Opinion | The role of fintech in shaping the future of capital markets

Financial technology solutions, once seen as a threat, are now being adopted by asset markets to improve their operations

Capital markets are at an inflection point. Fintech innovations are disrupting and re-imagining their functioning like never before. This is true across primary and secondary markets, including those for equity and bonds. Access to capital is no longer limited to public platforms. Traditional forms have given way to new-age platforms such as crowdsourcing, private capital (exchanges) and social investments. If one looks at the recent fintech innovations, these have broadly been in the areas of technology (business use cases), talent (new skill sets), and transparency (speed and availability of information).

It is interesting that unlike startups, capital markets are regulated globally. They are mature and follow a well-defined structure. Hence, any overnight disruption in their business model or approach is neither possible nor advisable. However, fintech innovations in recent times have enabled an “alternate thinking" approach, which was rare so far.
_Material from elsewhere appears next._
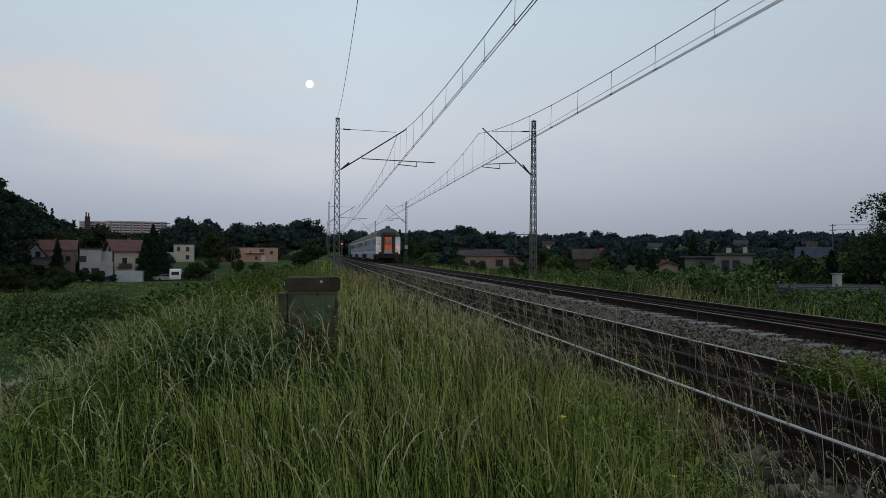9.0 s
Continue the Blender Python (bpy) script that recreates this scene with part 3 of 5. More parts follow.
# woods behind the houses and the track
LEFT_TOP = ((-22, 1.2), (-11.6, 1.3), (-10.9, 2.5), (-9.3, 2.75), (-7.7, 2.55), (-7.35, 1.5), (-7.1, 1.5), (-6.6, 2.3), (-4.6, 2.2), (-2.2, 2.45), (-0.9, 2.65), (-0.4, 2.2), (0.2, 1.5), (4, 1.85))
spots = []
for k in range(190):
    az = R.uniform(-21, 3.2)
    d = R.uniform(285, 390)
    if az > -0.5:
        d += 40
    spots.append(tree_at(az, d, skyline(LEFT_TOP, az) * R.uniform(0.78, 1.04), 5, 20, R.uniform(3.6, 5.8), R.random() < 0.15))
RIGHT_TOP = ((0, 1.7), (4, 1.8), (7, 2.0), (9.3, 2.0), (10.3, 2.55), (11.5, 2.1), (12.3, 1.65), (14, 1.7), (18, 1.75), (20.5, 2.0), (22.6, 1.95), (23.6, 1.4), (25, 1.85), (26.3, 1.5),
             (27.5, 2.05), (30, 2.2), (33, 2.05), (36, 1.85), (40, 2.0), (62, 2.2))
for k in range(120):
    az = R.uniform(0.8, 15)
    d = R.uniform(240, 400)
    x, y = polar(az, d)
    if abs(x - 6) < 12:
        continue
    spots.append(tree_at(az, d, skyline(RIGHT_TOP, az) * R.uniform(0.55, 0.97), 4, 15, R.uniform(3.4, 5.5), R.random() < 0.12))
for k in range(60):
    az = R.uniform(-20, -1.5)
    d = R.uniform(175, 300)
    x, y = polar(az, d)
    if az > -11.5 and d < 268:
        continue
    spots.append((x, y, R.uniform(3, 6.5), R.uniform(2.2, 3.8), R.random() < 0.25))
woods("woodland", spots, M_FARLEAF_HAZED, "distant mixed wood behind the houses", 680, 0.6)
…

Be it legacy-driven tech architecture, burgeoning manpower costs, or high commission-based fee income, all of it is being challenged and changed by fintech.

Take, for instance, the collaboration between capital markets and new-age fintech players. The latter aren’t considered competition anymore. Instead, they are working with market managements to implement efficiency programmes. The focus areas for fintech in capital markets are automation, data analytics and intelligence, and customer satisfaction through safe access.

Fintech-driven innovation is influencing significant parts of capital markets’ value chain, from sourcing capital to data and analytics services. These can be classified into four buckets. One is pre-trade, or access to capital. In India, crowdfunding platforms and bond issuances are in growth mode. Globally, the Korea Exchange launched the Korea Startup Market in November 2016 with blockchain technology to enable equity shares of startups to be traded in the open market. Another is trade execution. Fintech has led to cost efficiencies and enhanced trading security, thus helping end-customers. The third is post-trade services. Investment in distributed ledger technologies is increasing both in India and global markets. Changing regulatory and know-your-customer (KYC) services allow participants to access KYC information in real-time. Here too, more automation has meant improved security. Fourth is life cycle management, data and analytics, and value-added services. Investments in data and analytics are helping develop new techniques to mine and interpret data to its full potential.

While fintech trends are disrupting the retail side, entry barriers to capital markets remain high. This opens up avenues for collaboration between capital market players and emerging fintech innovators to create an ecosystem that lowers structural costs, makes meeting regulatory changes easier and improves services for the consumer.

A recent report by the World Federation of Exchanges concluded that fintech activity in capital markets infrastructure has outpaced other areas in financial services.

Now we look at the macro trends affecting the capital markets industry. Fast changes in evolving customer needs and internal pressures to optimize costs are impacting the technology landscape. Given the mounting challenges, disruption through technological innovation appears imminent. For instance, strategic cost reduction is changing how technology is perceived. Rising demand for third-party solutions, particularly around data management and client-focus, is resulting in fewer, larger vendors providing a wider range of services. Next, increasing demand for processing services, software and data are fuelling the use of analytics at the clients’ end. Besides, consolidation is causing growth among sell-side clients.

For value addition, we see four key fintech themes. One is customer experience. Customer journey analytics is the process of tracking and analysing the way customers and prospects use a combination of available channels to interact with an organization. The customer experience will improve if data and analytics are deployed for continuous improvement in business processes. Another is network platforms. Connectivity is being monetized through direct links between parties intermediated by banks. The result is a shift in dynamics across the capital markets value chain. The third is robotic process automation (RPA). Software robots are being used to replicate tasks performed by humans, without disrupting existing processes. The use of RPA delivers cost savings, improves productivity and quality; it also optimizes analytics. The fourth is blockchain technology. Distributed ledgers promise to revolutionize the core processes in capital markets, yielding richer data sets, universal data sources and distributed records. Clearing and settlement is an important back-office process for which turnaround time can be cut from three days to a few minutes.

Finally, what are the implications for capital market players? While they are actively exploring a broad range of usage cases, their success will be driven not only by the stand-alone steps taken by each player, but also through collaboration in an ecosystem that challenges traditional methods of operation. Achieving transactional efficiency and speed combined with better customer data analytics and regulatory compliance are major challenges for today’s capital market players. Moreover, recent fintech innovations are helping in back-end technology, customer-facing solutions and middle-end automation.

As fintech players grow, they will expand capital markets not only by adding efficiency, but also by creating value. Needless to add, Indian capital market players will need to adapt their models to collaborate with fintech players with the aim of generating greater value for the financial ecosystem as a whole.

These are the author’s personal views . Vikram Limaye is managing director and CEO, National Stock Exchange.